266. Мария З. о работе врачом в английском госпитале с целью обнаружить раненого супруга

[...] На следующий день я явилась к Робертсу и в двух словах изложила свою просьбу. Во-первых, просила навести справки касательно вымышленного брата по всем отрядам, а во-вторых, разрешить мне поработать в одном из передовых госпиталей. Усталый, изможденный старик приказал написать мне бумагу и предложил самой выбрать ближайший пункт деятельности. Я выбрала поближе к северу от Блумфонтейна, там недавно были большие стычки, и поэтому генерал одобрил мой выбор.

На утро в двухколесной повозке я уже катила вперед.
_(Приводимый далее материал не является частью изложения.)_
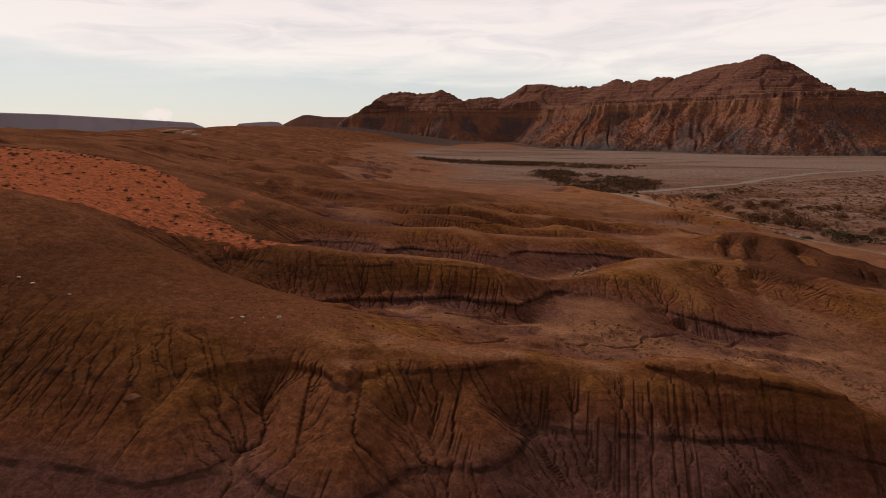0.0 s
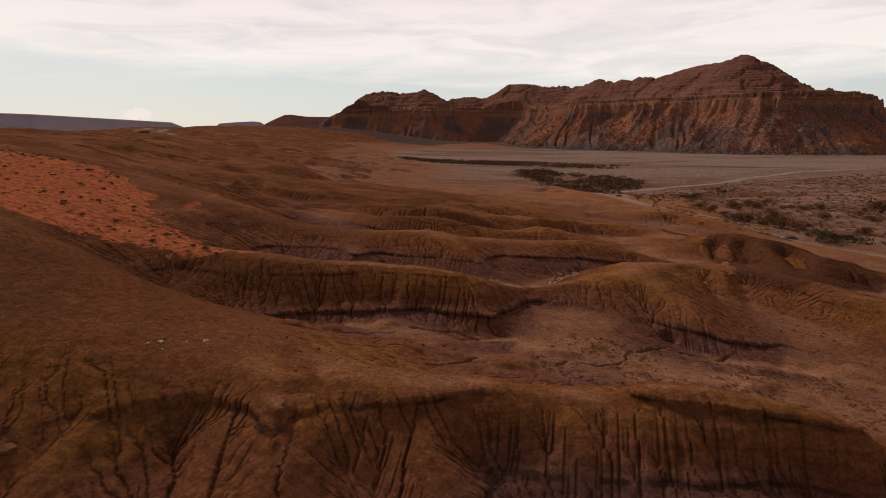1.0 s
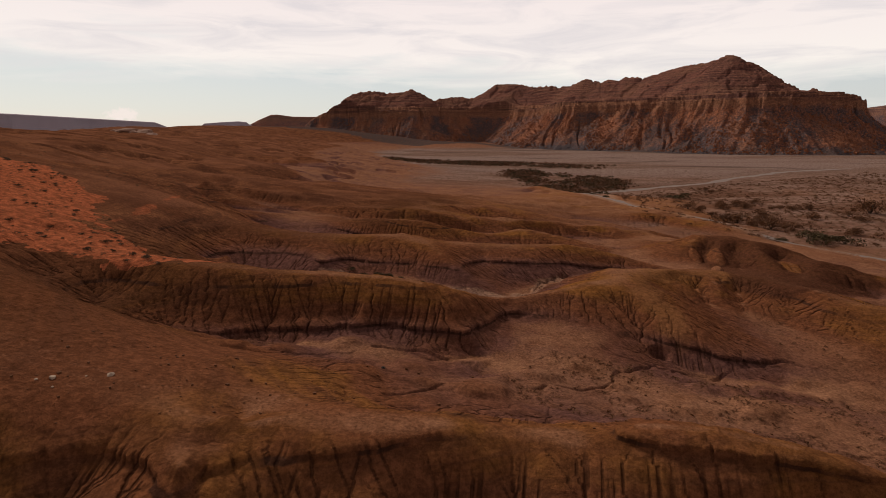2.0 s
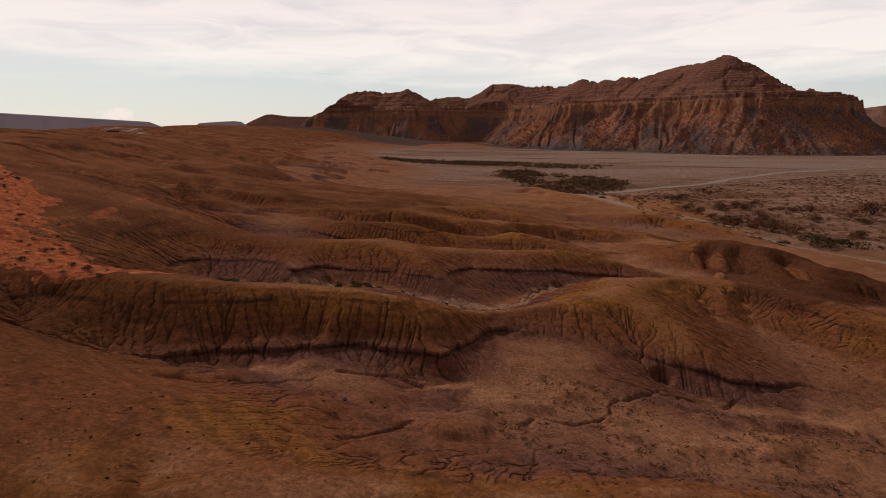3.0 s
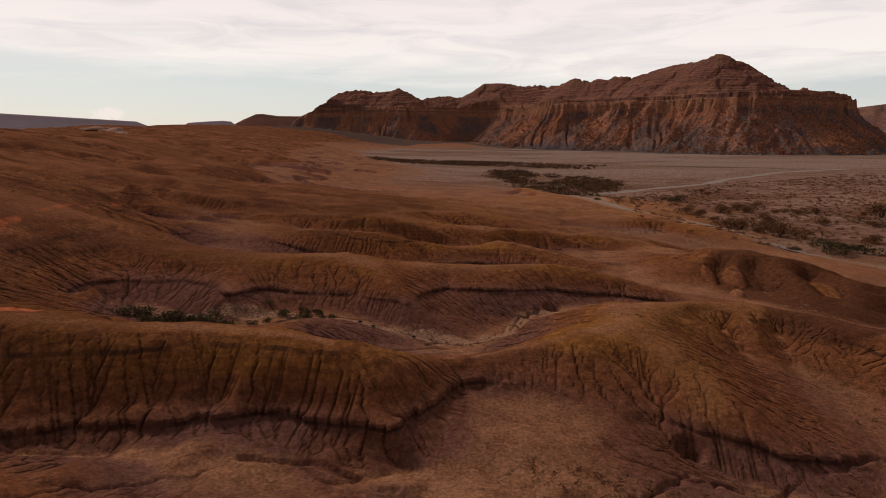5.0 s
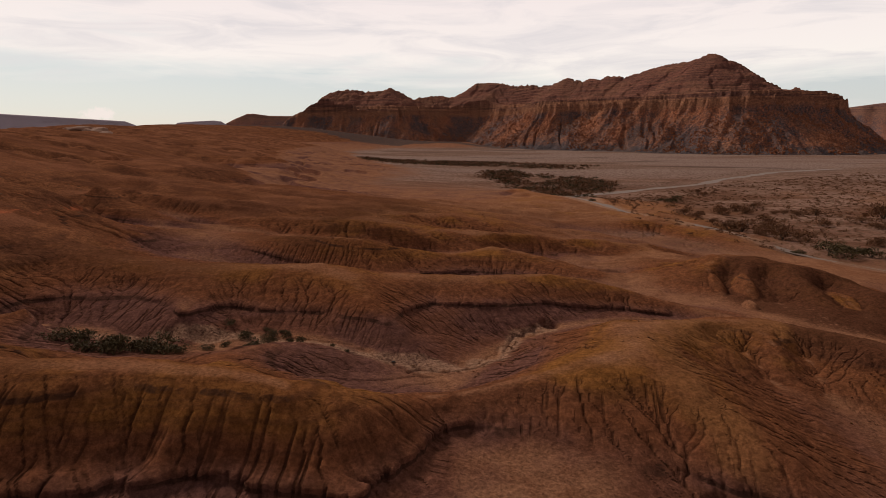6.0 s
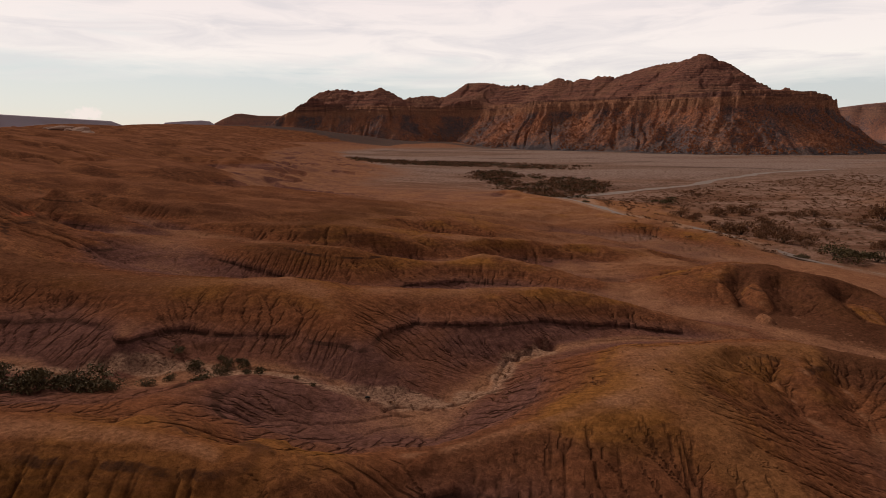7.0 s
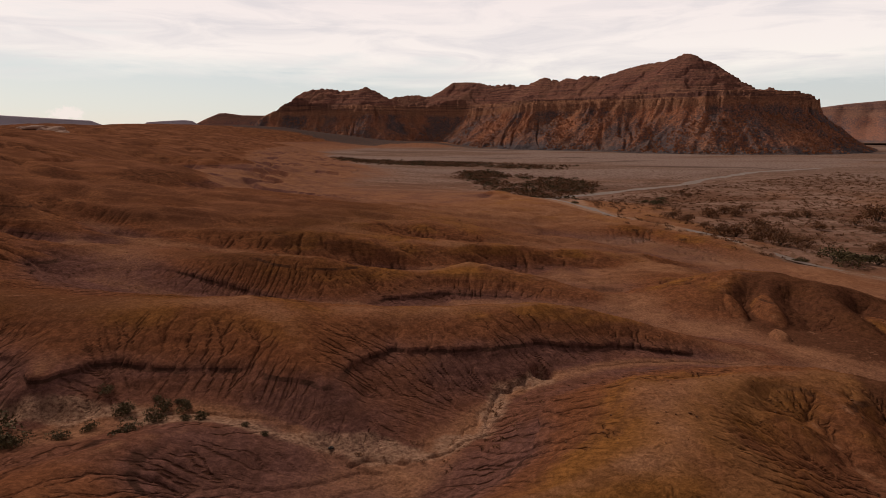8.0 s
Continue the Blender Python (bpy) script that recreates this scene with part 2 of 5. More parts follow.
WEST_SPURS = [[(-190, 290, 47), (-150, 262, 41), (-128, 250, 36)], [(-205, 345, 44), (-172, 335, 38.6), (-150, 333, 36.6)], [(-215, 310, 40), (-180, 300, 35.5), (-158, 290, 33)], [(-235, 400, 43), (-190, 385, 37), (-152, 377, 33.1)], [(-230, 365, 38), (-195, 358, 34)]]
RIDGE_SEVEN_FOOT = [(-60, 384, 24.2), (-51.6, 382, 20.6), (-40, 390, 19.6), (-20, 400, 15.8)]
DUSK_HILL = [[(-310, 425, 49), (-285, 450, 46), (-263, 482, 43.3), (-280, 545, 42), (-299, 600, 41)], [(-262, 420, 43), (-225, 442, 38.6), (-207, 470, 33), (-205, 520, 29)]]
RIVER_BLUFF = [(-30, 700, 11.6), (5, 650, 11.2), (34, 572, 10.6), (62, 508, 10), (84, 500, 9.6), (106, 487, 8.8), (122, 460, 7), (133, 424, 5.2), (140, 392, 4.6), (150, 366, 4)]
RIVER_BLUFF_FOOT = [(40, 462, 4.2), (84, 470, 3.4), (100, 455, 2.8), (112, 420, 3.2), (116, 385, 4)]
DOME_FOOT = [(40, 292, 17.6), (52, 276, 17.2), (66, 260, 17.8), (90, 256, 16), (120, 262, 12)]
WEST_HILL = [[(-240, 110, 70), (-205, 150, 68), (-191, 182, 65.3), (-177, 192, 60.5), (-149, 235, 47.5)], [(-131, 123, 55), (-125, 153, 49.6), (-112, 160, 44.6), (-109, 171, 41.5), (-98, 185, 36)],
             [(-240, 240, 64), (-192, 314, 46.3), (-156, 339, 37.4)], [(-326, 310, 70), (-420, 470, 69), (-560, 760, 66), (-760, 1050, 66), (-960, 1230, 80), (-1030, 1260, 90)], [(-1030, 1260, 92), (-930, 1420, 82), (-820, 1620, 66), (-640, 1700, 30)], [(-280, 430, 52), (-365, 604, 40.5), (-404, 708, 35), (-345, 795, 38), (-300, 860, 16)],
             [(-230, 470, 32), (-250, 620, 20), (-200, 760, 8)], [(-500, 1500, 12), (-600, 1900, 6)], [(-1900, 1800, 55), (-1640, 1960, 74), (-1500, 2090, 100), (-1416, 2250, 104), (-1309, 2400, 101), (-1182, 2500, 99), (-1043, 2600, 90), (-850, 2650, 58), (-700, 2650, 22)], [(-1100, 2150, 52), (-900, 2350, 34), (-700, 2450, 14)]]
PLAIN = [[(-120, 600, 12), (12, 726, 1), (144, 749, 0), (190, 821, 1), (330, 790, 3)], [(76, 487, 2.6), (141, 440, 2.4), (170, 452, 1), (205, 466, -0.6), (300, 420, -1)], [(140, 512, 2), (200, 530, 0), (330, 560, 1)],
         [(-300, 1250, 5), (0, 1300, 3), (300, 1250, 4), (700, 1100, 5)], [(-500, 2000, 5), (0, 2000, 4), (500, 1750, 4), (950, 1350, 6)], [(75, 430, 5), (108, 370, 6), (150, 330, 4), (200, 280, 4), (300, 220, 3)]]
AROUND = [[(-900, 300, 58), (-1300, 700, 50), (-1500, 900, 46), (-2000, 600, 42)], [(-1500, 1600, 55), (-2200, 1400, 44), (-3000, 2000, 36)], [(-2000, 2700, 55), (-2600, 3200, 45), (-3400, 2900, 36)], [(-1000, 1900, 34), (-760, 2150, 14)],
          [(-300, -200, 72), (-60, -150, 45), (150, -100, 20), (350, 0, 5)], [(-150, 0, 55), (-60, 5, 34), (0, 15, 24), (60, 30, 15), (150, 60, 8)]]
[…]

Нечто ужасное пришлось мне увидеть в первый же день моего приезда. В отряде было несколько тысяч человек, передовой госпиталь имел только двух врачей-англичан и третьего иностранца, взятого в плен вместе с его амбулансом. Он, по приказанию главнокомандующего, не был отпущен, как этого требует Женевская конвенция, а был оставлен на время, чтобы помогать английским раненым. В первый же день к нам привезли 64 раненых. Палатки амбуланса были переполнены еще перед тем лихорадочными и ранеными.

Вновь принесенных пришлось расположить на земле вокруг палаток. Такую картину невыносимых страданий увидала я в первый раз в жизни. Мы принялись все за работу. Англичане взялись за четырех офицеров, мы с пленным врачом начали перевязывать солдат. Я была поражена с первых же нескольких случаев: почти все раны были от «дум-думов». Я запомнила хорошо внешний вид этих ран — он всегда один и тот же; небольшое входное отверстие, громадная выходящая дыра, часто с висящими, разорванными мускулами. Ужасны были поражения внутри организма и в костях. Я обратилась за разъяснением к раненым. Оказалось, что они в этот день сражались с оранжистами, которые вместе с пленными англичанами захватили много ружей Ли-Метфорда и пуль «дум-дум».

Да, если бы английская военная пресса могла честно сознаться пред своим народом, отчего более всего гибнут дети его и чем причинены им самые невыносимые страдания, то обезумевшая от шовинизма английская нация перестала бы негодовать на буров, а обратила бы свой справедливый гнев против своих собственных палачей и убийц, которые заседают в их собственном парламенте.

Но обманутый народ лишь потакает их гнусным инстинктам. Они же в угоду золотому тельцу терзают своих и чужих граждан. Как странно: куда во время войны деваются все великие идеи этого свободнейшего из свободных народов!

Словом, пробыла я дней 15 в английском передовом госпитале. Больных и раненых было так много, а врачей так мало, что бывали дни, когда нам приходилось работать подряд 15 и 16 часов. И все-таки эта работа была небрежная, так как нельзя было за всеми тщательно усмотреть. И теперь представляются мне лица несчастных солдат. Усталая, подходишь к нему, чтобы наскоро сделать перевязку; с надеждой и мольбой обращает он взор свой к тебе: он ждет от твоего труда [386] исцеления, облегчения страданий; ты наскоро кончаешь перевязку и торопишься к другому; с каким-то ужасом и недоумением провожает тебя глазами тот, кого ты только что оставила, — ведь его страдания не утихли.

Стоны, грязь вокруг, отсутствие врачей, недостаток инструментов, лекарств, наглость и цинизм еще здоровых офицеров и солдат и беспомощное уныние больных вызывают в сердце целый ад. Да, в этом передовом госпитале дамы не приносили конфеток и букетов раненым, как это они делают в Дурбане и Капштате. Здесь не было охотниц, желающих облегчить страдания своим братьям. Здесь было грязно и страшно, сюда их великодушие не доходило.

Проработавши две недели, я под предлогом получить ответ о мнимом брате возвратилась в Блумфонтейн [...]

Мария З. Как я была добровольцем в Трансваале. Киев, 1901, с. 31-32.